Project CARS is completely open to letting you decide how you want to play the game, there’s no limitation. The eight available racing disciplines are broken down into tiers, with Tier 8 starting with kart racing, but if you want to shoot straight to Tier 1 for LMP (LeMans Prototype) Racing, you can totally do that. Once you’ve signed the contract for the chosen career path, you’re set for the season, but not locked out of other opportunities. The game does have multiple save slots, so you can juggle different careers across the game’s different tiers and disciplines. The career focuses on you as the driver, complete with a nonsense fake Twitter feed to give you feedback on your performance as a driver. There’s an email system that isn’t entirely pointless, as you’ll be often invited to different tiers through this system. It tries to be something more than it is, and besides the actual racing itself, that’s it for career mode. It’s bare-bones, deep for its authenticity, but manages to feel hollow as an experience. The career mode lacks any formal progression of what we’re used to in other racing sims, and outside of winning races, there’s no purse to pocket any earnings. There’s no money to earn because there’s nothing to spend money on. The game’s design wouldn’t benefit from having these systems in place. There’s some decidedly old-school design philosophies at play here, and those who are looking for nothing but a pure racing experience might walk away disappointed.
Races are very authentic to their real-life counterparts. You’ll do practice runs, qualify for race 1, and then qualify for your position in race 2. Qualifying is huge, not only in the game, but in racing. You can skip this, but you will always be placed in the back of the field of 19 other drivers, fighting for a meaningful position by race’s end. When it is time to race, the first is a sprint race from a stop, followed by a traditional race from a rolling start. The duration of these races can be set to be however long you want, but the shortest is a 2-lap sprint, followed by a 5-lap race. During the race, you’ll be required to pit, and your crew chief will let you know when it is time to do so. Quick Race Weekend or Free Practice allow for custom settings to include setting the day, time, and weather. The game even reads the current day and time to use while racing for a real-time race. There’s even an option to accelerate the time of day up to 240 times normal speed, which looks hilariously awesome. Or alternatively, you could run a 24-hour race in real-time, with an achievement to earn when it is all said and done.
There’s support for an insane amount of wheels and gamepads to ensure that whatever you have, will work. I used a DualShock 4 which emulates a Xbox 360 / Xbox One gamepad that worked wonderfully. Within the control settings, there’s presets that are tuned for varied settings such as steering wheel sensitivity. I decided that preset #1 was the most comfortable and kept me mostly in control of any car I got behind the wheel of. Regardless of your control settings, if you do not feather the gas when starting any of the practice runs, qualifying laps, or actual races of letting your tires warm up, you’re bound to spin out and have a hard time recovering.
With a grand total of 64 cars in the game, the car selection is modest, at best.

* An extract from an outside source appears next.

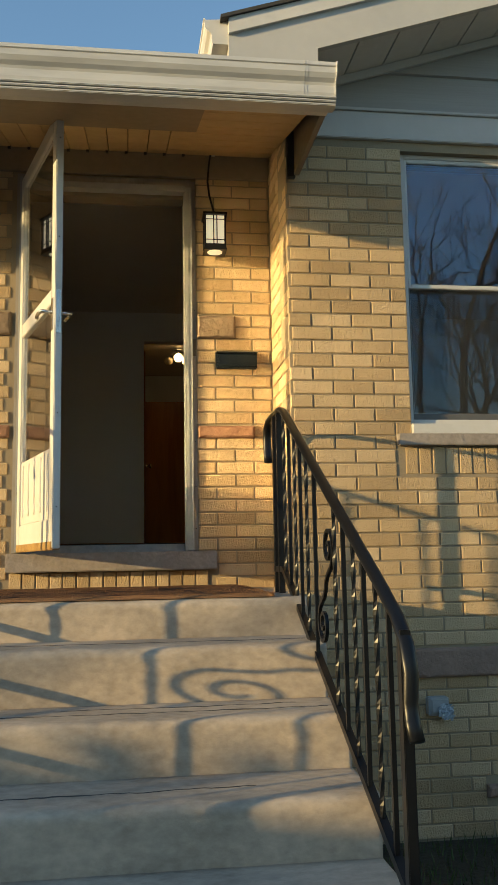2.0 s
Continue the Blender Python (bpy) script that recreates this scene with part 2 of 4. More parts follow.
SCREENFRAME = plain("screen_frame", (0.10, 0.10, 0.10), 0.5, scale=40, bump=0.05, vary=0.15)
SCREEN = plain("screen_mesh", (0.035, 0.038, 0.04), 0.7, scale=90, bump=0.0, vary=0.2)
SCREEN.node_tree.nodes["Principled BSDF"].inputs["Alpha"].default_value = 0.22
WORNMETAL = plain("worn_threshold", (0.27, 0.28, 0.29), 0.6, 0.0, scale=40, bump=0.3, vary=0.25, big=8)
AMBER = plain("amber_cup", (0.48, 0.37, 0.22), 0.25, 0.2, scale=60, vary=0.1)


# ---- mesh tools ----
def box(bm, x0, x1, y0, y1, z0, z1, bevel=0.0, m=None):
    verts = bmesh.ops.create_cube(bm, size=1.0)["verts"]
    for v in verts:
        v.co = Vector((x0 + (v.co.x + 0.5) * (x1 - x0), y0 + (v.co.y + 0.5) * (y1 - y0), z0 + (v.co.z + 0.5) * (z1 - z0)))
    if bevel:
        edges = list({e for v in verts for e in v.link_edges})
        verts = list({v for f in bmesh.ops.bevel(bm, geom=edges, offset=bevel, segments=2, affect="EDGES")["faces"] for v in f.verts} | {v for v in verts if v.is_valid})
    if m is not None:
        bmesh.ops.transform(bm, matrix=m, verts=verts)
    return verts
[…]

There’s a considerable amount of car manufacturer names missing, like Chevrolet, Dodge, Ferrari, Lamborghini, and many more you’d expect to be on a list covering so many different racing leagues. With these notable manufacturers just not there, it’s a bit of a disappointment considering what this game’s engine can do, and all of the places you can go, having more cars to do this would be a plus. There’s potential of DLC filling in these gaps, but it’s unfortunate it isn’t there from the start.
The track number rivals that of the car selection, and add in the variations of each track and there are actually more in quantity. The track selection is excellent, featuring tracks well-known from other racing games like Watkins Glen, Silverstone, Laguna Seca, and the Nurburgring. There are new tracks never before seen in a racing game, such as Cadwell Park and Sakitto. A couple of real-world inspired locations make their way into the game, Highway 1 in California, and Azure Coast which offer a real sense of place, and a bit of a playground outside of a confined track.

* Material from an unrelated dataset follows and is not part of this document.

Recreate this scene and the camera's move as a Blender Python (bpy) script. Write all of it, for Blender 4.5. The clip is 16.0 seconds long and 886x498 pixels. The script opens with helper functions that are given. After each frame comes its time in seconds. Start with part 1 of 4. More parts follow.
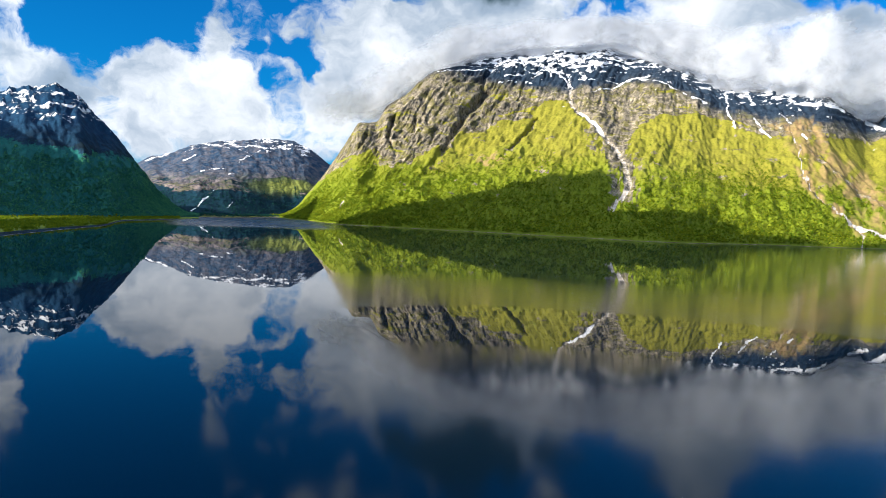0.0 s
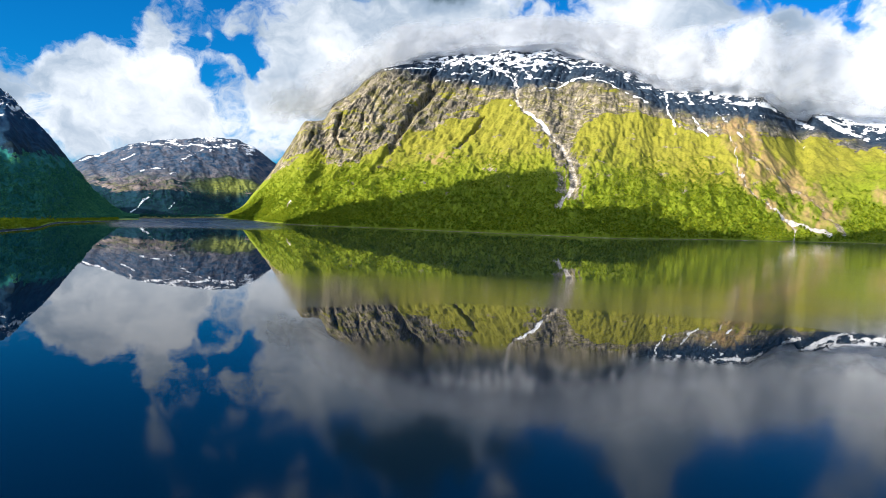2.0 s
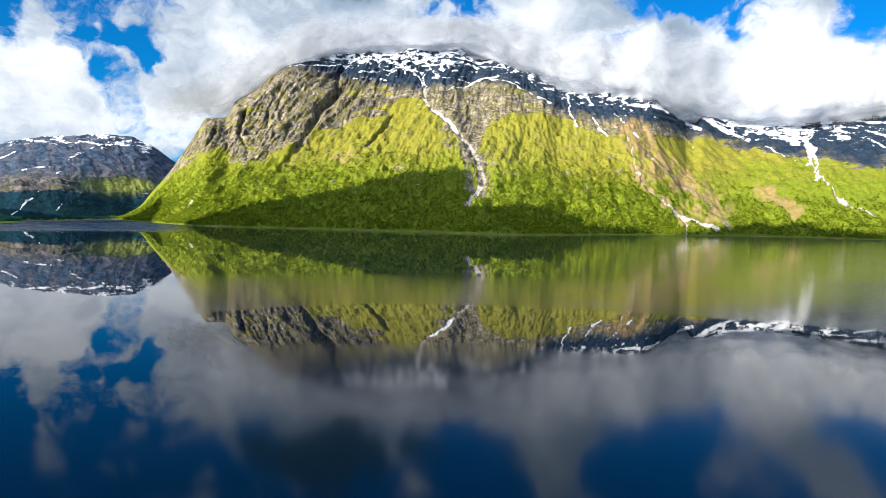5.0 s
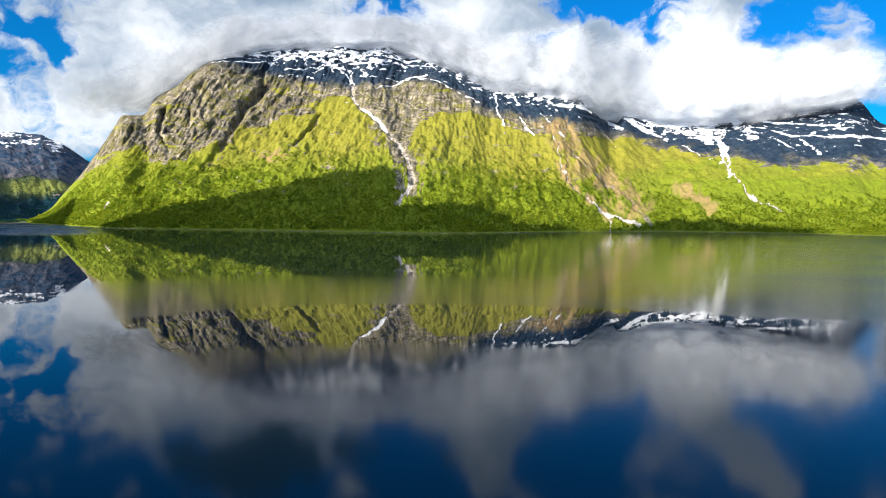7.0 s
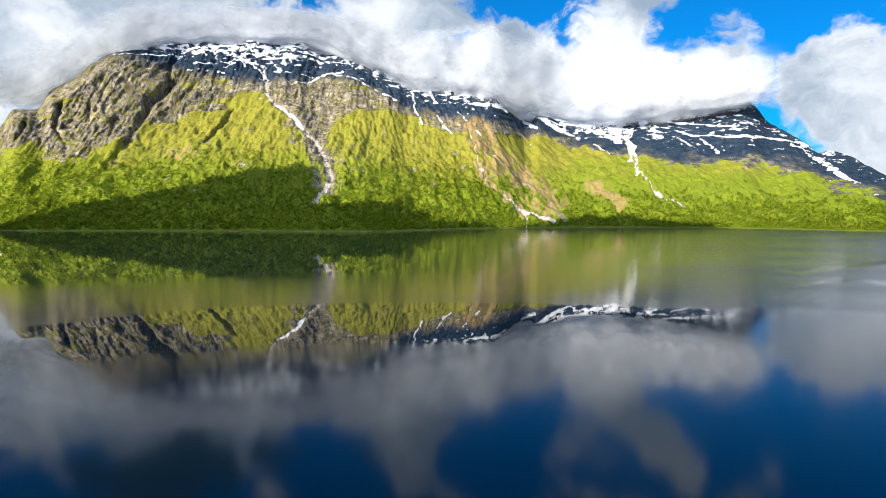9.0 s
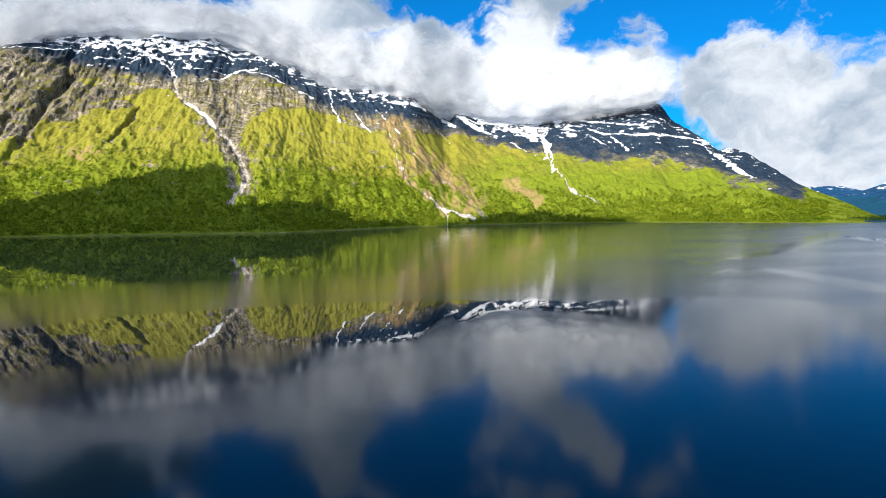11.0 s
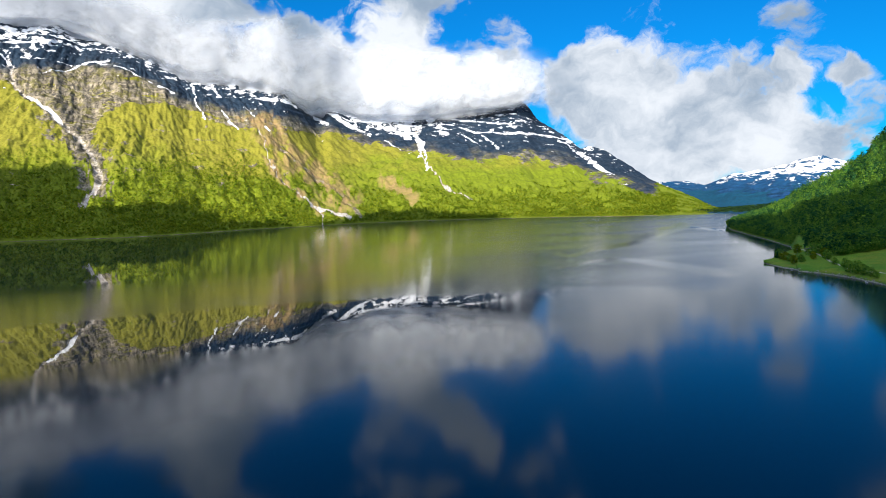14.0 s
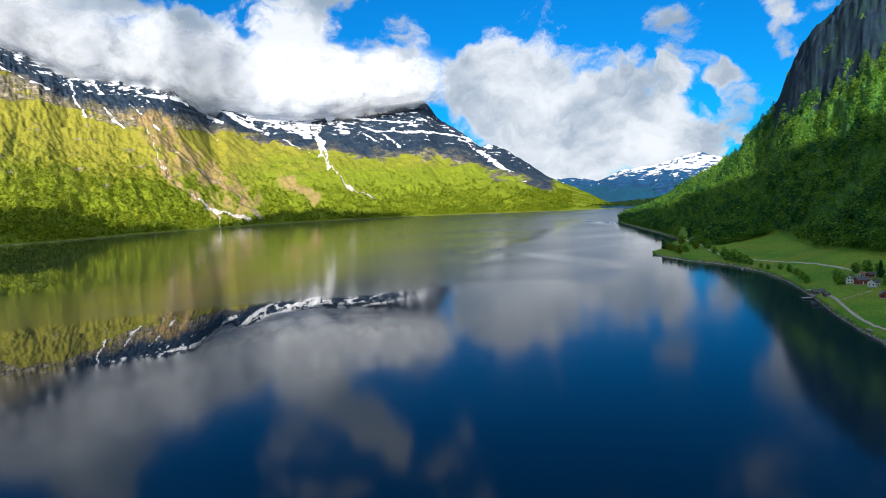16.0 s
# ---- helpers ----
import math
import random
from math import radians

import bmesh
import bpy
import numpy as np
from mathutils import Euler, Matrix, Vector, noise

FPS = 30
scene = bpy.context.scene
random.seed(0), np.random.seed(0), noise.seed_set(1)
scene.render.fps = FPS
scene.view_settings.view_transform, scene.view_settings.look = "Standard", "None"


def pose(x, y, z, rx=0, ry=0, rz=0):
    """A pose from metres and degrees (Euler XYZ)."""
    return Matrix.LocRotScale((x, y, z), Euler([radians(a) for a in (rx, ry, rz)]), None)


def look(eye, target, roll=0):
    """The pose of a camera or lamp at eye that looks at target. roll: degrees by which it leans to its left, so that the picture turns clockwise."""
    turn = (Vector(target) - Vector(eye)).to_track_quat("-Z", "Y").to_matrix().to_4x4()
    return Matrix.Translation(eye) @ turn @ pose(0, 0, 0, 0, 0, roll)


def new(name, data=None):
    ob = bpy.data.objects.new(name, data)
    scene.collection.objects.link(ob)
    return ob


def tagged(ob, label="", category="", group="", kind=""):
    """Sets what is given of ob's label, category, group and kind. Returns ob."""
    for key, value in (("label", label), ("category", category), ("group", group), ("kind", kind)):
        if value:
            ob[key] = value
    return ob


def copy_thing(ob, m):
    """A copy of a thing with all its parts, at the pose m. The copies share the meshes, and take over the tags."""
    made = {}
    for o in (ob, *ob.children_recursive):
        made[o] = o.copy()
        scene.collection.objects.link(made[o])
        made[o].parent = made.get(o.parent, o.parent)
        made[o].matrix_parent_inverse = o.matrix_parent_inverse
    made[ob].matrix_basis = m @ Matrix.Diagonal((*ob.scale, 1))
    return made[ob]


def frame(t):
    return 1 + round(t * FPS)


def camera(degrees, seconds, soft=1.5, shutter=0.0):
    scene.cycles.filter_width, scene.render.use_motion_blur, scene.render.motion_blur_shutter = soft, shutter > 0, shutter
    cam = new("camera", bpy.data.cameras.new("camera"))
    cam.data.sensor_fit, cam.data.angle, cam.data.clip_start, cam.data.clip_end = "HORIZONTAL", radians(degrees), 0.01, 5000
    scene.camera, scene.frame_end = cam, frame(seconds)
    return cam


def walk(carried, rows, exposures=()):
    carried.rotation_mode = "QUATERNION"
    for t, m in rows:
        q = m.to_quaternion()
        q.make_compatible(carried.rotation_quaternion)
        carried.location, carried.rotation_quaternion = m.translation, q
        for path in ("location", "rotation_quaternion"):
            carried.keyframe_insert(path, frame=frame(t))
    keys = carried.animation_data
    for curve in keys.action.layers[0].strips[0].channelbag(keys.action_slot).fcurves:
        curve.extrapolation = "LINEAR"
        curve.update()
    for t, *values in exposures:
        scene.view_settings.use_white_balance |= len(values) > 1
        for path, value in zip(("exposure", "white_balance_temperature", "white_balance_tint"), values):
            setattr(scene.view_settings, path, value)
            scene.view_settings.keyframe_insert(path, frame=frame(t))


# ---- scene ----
cam = camera(68.6, 16.0, soft=0.5)
# seconds, turn to the left, tilt up, lean
PATH = [
    (0.0, 26.81, -3.29, 2.27), (0.5, 25.81, -3.27, 2.16), (1.0, 24.74, -3.27, 2.02), (1.5, 23.57, -3.27, 1.87),
    (2.0, 22.36, -3.27, 1.72), (2.5, 21.08, -3.27, 1.61), (3.0, 19.80, -3.26, 1.51), (3.5, 18.54, -3.25, 1.46),
    (4.0, 17.24, -3.23, 1.43), (6.5, 9.98, -3.18, 0.64), (7.0, 8.41, -3.19, 0.57), (7.5, 6.87, -3.22, 0.47),
    (8.0, 5.10, -3.25, 0.43), (8.5, 3.24, -3.28, 0.30), (9.0, 1.32, -3.33, 0.09), (11.5, -7.38, -3.58, -0.93),
    (12.0, -9.27, -3.65, -1.04), (12.5, -11.13, -3.72, -1.24), (13.0, -12.94, -3.78, -1.45), (13.5, -14.70, -3.84, -1.57),
    (14.0, -16.42, -3.90, -1.74), (14.5, -18.23, -4.00, -1.97), (15.0, -20.31, -4.09, -2.13), (15.5, -22.55, -4.21, -2.41),
    (16.0, -24.85, -4.34, -2.72)]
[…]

The game will record your accolades, time, and distance spent inside a car onto your player profile. The garage lets you customize your cars look, even with the ability to use a custom livery. Though, there is no way in-game to design such a thing, nor is there a way to upgrade cars from stock to race-ready. Tuning options are the only thing that let you dial-in your exact car specifications so it handles exactly like you want it to. Damage can be set to however you like, whether it is just visual damage or full-on mechanical damage, where the cars break apart in beautiful ways as particles litter the sky as they begin to land onto the race track. Mechanical failures can be enabled to where the engine can blow, this happens randomly, introducing chance into a game that’s already difficult enough.
Take the racing online and join a server that’s already in-session, and participate in a full race weekend for that proper competition. The game’s singleplayer AI is interesting, and will go off-track to avoid you. But beyond that, they don’t make mistakes without you being around. Meaning, they won’t go off-track, or collide on their own. Competition against the AI is stiff, but competing against real people is the true challenge. Community Events and Time Trials round out the available online capabilities of Project CARS for asynchronous competition.
There are the traditional camera views you’d expect a simulation racer to have, and a returning view from Need for Speed Shift 2 (another Slightly Mad Studios-developed game) is the helmet view. Not only is your vision further obscured while in the cockpit, but it also automatically looks into the corners as you would when driving a real car. It’s a neat effect to further immerse you. Something I’ve never seen before, is the ability to set individual cameras field of view for chase, bonnet, roof cams. Even such a minor detail doesn’t get overlooked by Slightly Mad Studios.
The game is incredibly realistic-looking. Tracks are masterfully detailed to their real-life counterparts, the shadows cast from trees move with the sun’s changing positions, and the tarmac reflects light like no other game I’ve ever seen. The cars themselves are impeccably detailed to show off every detail when scrutinized in the game’s photo mode. When weather comes into play, Project CARS visuals take all other competitors down. The realism is frightening paired with driving a car at 100mph with other cars around you and the feeling like the tires are maintaining grip as lightning flashes and rain is beating down your car as you can hear each individual drop hit. Everything from the lighting to the weather makes the gorgeous vistas of Project CARS very distracting in the best ways. Given the impressive visuals that this engine is capable of producing, I was able to run the game at a constant 60fps with most of the settings maxed out.
My PC Specs:
– Microsoft Windows 8.1
– Intel Core i7 3770k @ 3.9Ghz (Turbo)
– 8GB (2x4GB) Kingston HyperX blu DDR3 RAM
– NVIDIA GTX 780 Classified
Project CARS is a no-frills simulation racing game that’s all about player choice, where you drive the best cars in the world with an accurate and demanding simulation of their real-life equivalent, and looks really good while doing it. There’s a feeling the game is too broad in scope, trying to appeal to too many racing fans that ends up spreading the car selection too thin. Project CARS lacks a bit of personality, but the game is also what you make of it when you are behind the wheel. Project CARS is a rookie that rivals the veterans that are Gran Turismo and Forza Motorsport.